I agree that he was doing his job. But, common sense, which is sometimes lacking in the law, should have told him that I am/was hardly what could be described as a threat to public safety. If he pulls over a speeder or DUI, great. They are a threat to safety. Heck, if I was in a car speeding down that road that day instead of on a bike, I'd accept the responsibility for my negligence. If am speeding down a coutry road, chances are that I do it in the city as well. However, as a cyclist, I feel that I/we are generally more concious and attentive to our surroundings, both on our bikes, and in our cars, when we drive them ;) .
Now this is a purely subjective point of view, but if I were a cop, sitting in my patrol car on a lonely stretch of road and saw someone speeding by in their car over 30 MPH over the speed limit, yeah I'd pull him over. He broke the law first and foremost, but also figure that a ticket may teach him a lesson so that he won't do this when in a crowded city street and put innocent people at risk.
Now if I were the same cop and saw me go by on bike going at most 25 MPH on a 45 MPH road and blow the STOP sign, I wouldn't bother, unless I was a fellow cyclist and wanted to politely warn him make some friendly bike banter. Obviously, I'm not encased in a ton of metal that potentially could kill someone, and obviously I'm not going to be blowing STOP signs in regular traffic unless I had a death wish. And the cop was not being polite. He looked like some muscle headed ex-marine who had a bug up his butt. The simple fact that he tried a scare tactic (lie) on me about carrying my drivers license on me at all times shows his mindset. BTW, I checked with a lawyer, and there is no such law in Michigan.

Bigtime 07-14-02 05:49 PM

I agree lin_kieu, I would have been pissed too. Obviously this cop had nothing better to do and you happened to catch his wrath. This is probably the same guy who gives out tickets for going one or two miles over the limit. You can't argue that you didn't break the law, but sometimes circumstances need to be considered IMO. I see cops speeding in their cruisers all the time, but who is going to give a cop a ticket? At least it was just a warning, no money of yours going into the city coffers.

I have been pulled over twice. First time was for not coming to a complete stop near the University. He made me go back to the stop sign and try it again. That one was at a congested area and I thought it was stupid at the time but he was right. Second time I was pulled over because I was riding a BMX bike and the cops thought I might have stolen it since the bike was too small for me. One of the cops recognized me from the motor pool and they let me go. Sometimes I wish a bike cop would chase me for fun, just to see if I could outrun him. It's hard to outrun a Motorola though :D
-BT

grego262 07-14-02 05:54 PM

I don't get it. Cyclist are not pedistrians, and are not cars. You are on your bike you blow a stop sign and you get a warning. From what I learned growing up while riding your bike you are supposed to obey all traffic laws. You blow a stop sign, (breaking a law) and get a warning and are pissed off about it. How is the situation different that you were on your bike and not in your car. I'd feel safer knowing that the cop stopped me and warned than sitting there and do nothing.

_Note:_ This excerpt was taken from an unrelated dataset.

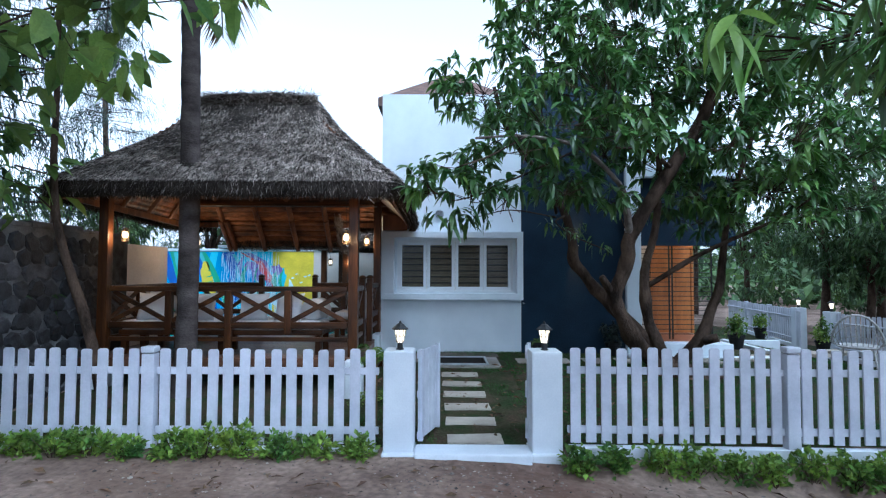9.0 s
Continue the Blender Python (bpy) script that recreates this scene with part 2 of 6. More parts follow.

Carrying your license may not be a law, but I would hope you carry some sort of identification on you, I do every time I am on the street be it running or cycling.

sscyco 07-14-02 05:58 PM

I would have to agree with lin_kieu. I ride my bike to work about every day before 6am. I pass several lights and each one I usually run the red. IF I was in a car I would not have to worry about it because there is some trigger mechanism and the light changes before I would come to a complete stop. On my bike, to legally make it all the way to work, I would have to push the pedestrian crosswalk button at each intersection - one of the lights doesn't even have one of those, I would have to wait until the next car came along to cross. My point is - I use good judgment when I run the 2-3 red lights on my way to work each morning - the law is good, but cycling defiantly has it's gray areas. (BTW- When I ride the same route home I stop at every red light, because there is traffic, and I would DIE if I tried to cross)
Joe

Bigtime 07-14-02 06:30 PM

Grego, I understand your view and as far as breaking the law goes that isn't in dispute. I guess my issue is with the enforcement. If we are going to say that all infractions and laws need to be inforced no matter what then I see no need for cops, just set up cameras and robots at all intersections and stop signs. Lin ran a stop sign on a deserted country road on a bike. Ranks pretty low on the crime scale if you ask me. I bet most riders on this board would have done the same thing, under those circumstances.

Chris L 07-14-02 09:02 PM

Quote:

Originally posted by velocipedio
It occurs to me that, if I stopped for every stop light and stop sign on any of my routes, I would average something near 6 km/h. Might as well walk.
I find this surprising. I stop for all of the red lights on my commute, and can still cover the 24km distance in well under an hour.

Chris L 07-14-02 09:07 PM

Quote:

Originally posted by sscyco
IF I was in a car I would not have to worry about it because there is some trigger mechanism and the light changes before I would come to a complete stop. On my bike, to legally make it all the way to work, I would have to push the pedestrian crosswalk button at each intersection -
That's not true. If a cyclist (or any other vehicle) has stopped and ascertained that they have a non-responsive sensor, they are legally allowed to then proceed through the red light. I do this myself quite often. However, I will not blow through a red light without first stopping and making sure.